═════ DATA PROVIDED

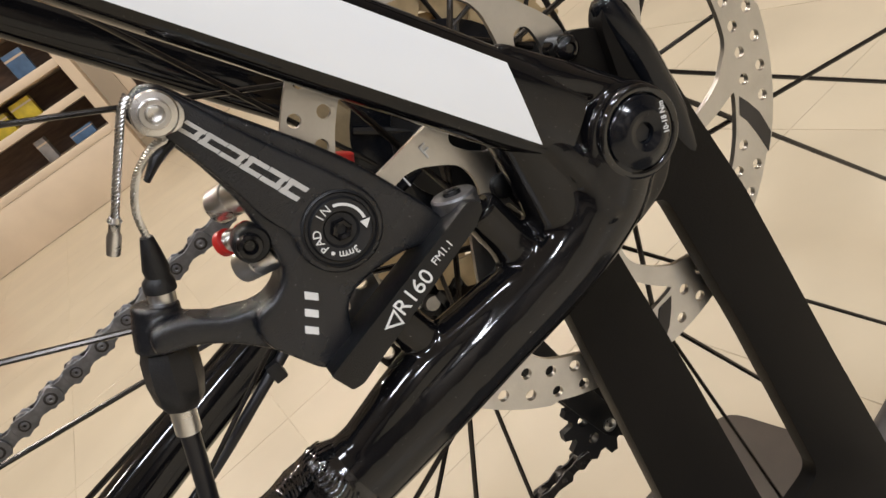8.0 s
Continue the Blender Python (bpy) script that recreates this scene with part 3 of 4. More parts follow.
# brand mark as plain white blocks along the arm
lx = -0.3965
for w in (0.0042, 0.0042, 0.0013, 0.0054, 0.0048, 0.0044, 0.0046):
    z0 = 0.2922 - 0.02 * (lx + 0.3965)
    y0 = -0.0779 - 0.022 * (lx + 0.3965)
    bm = plate(rounded([(lx, z0), (lx + w, z0), (lx + w, z0 + 0.0072), (lx, z0 + 0.0072)], 0.0009), y0, y0 + 0.0010)
    part("logo_block", bm, white_print, crank, "white brand mark block")
    lx += w + 0.0008
pedal = part("pedal_axle", turned((PX, -0.083, PZ), (0, -1, 0), [(0, 0.0085), (0.002, 0.0090), (0.006, 0.0090), (0.008, 0.0072), (0.016, 0.0070), (0.018, 0.0125), (0.034, 0.0135), (0.040, 0.013)], 28), silver, bike, "silver pedal axle and body end")
pedal_body = part("pedal_body", plate(rounded([(PX - 0.022, PZ - 0.001), (PX - 0.018, PZ + 0.017), (PX + 0.030, PZ - 0.004), (PX + 0.026, PZ - 0.022)], 0.006), -0.168, -0.116, 0.003), pale_resin, pedal, "pale grey resin pedal body")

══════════

Locate the lines above that contain "part" and copy them.

Continue the Blender Python (bpy) script that recreates this scene with part 3 of 4. More parts follow.
    part("logo_block", bm, white_print, crank, "white brand mark block")
pedal = part("pedal_axle", turned((PX, -0.083, PZ), (0, -1, 0), [(0, 0.0085), (0.002, 0.0090), (0.006, 0.0090), (0.008, 0.0072), (0.016, 0.0070), (0.018, 0.0125), (0.034, 0.0135), (0.040, 0.013)], 28), silver, bike, "silver pedal axle and body end")
pedal_body = part("pedal_body", plate(rounded([(PX - 0.022, PZ - 0.001), (PX - 0.018, PZ + 0.017), (PX + 0.030, PZ - 0.004), (PX + 0.026, PZ - 0.022)], 0.006), -0.168, -0.116, 0.003), pale_resin, pedal, "pale grey resin pedal body")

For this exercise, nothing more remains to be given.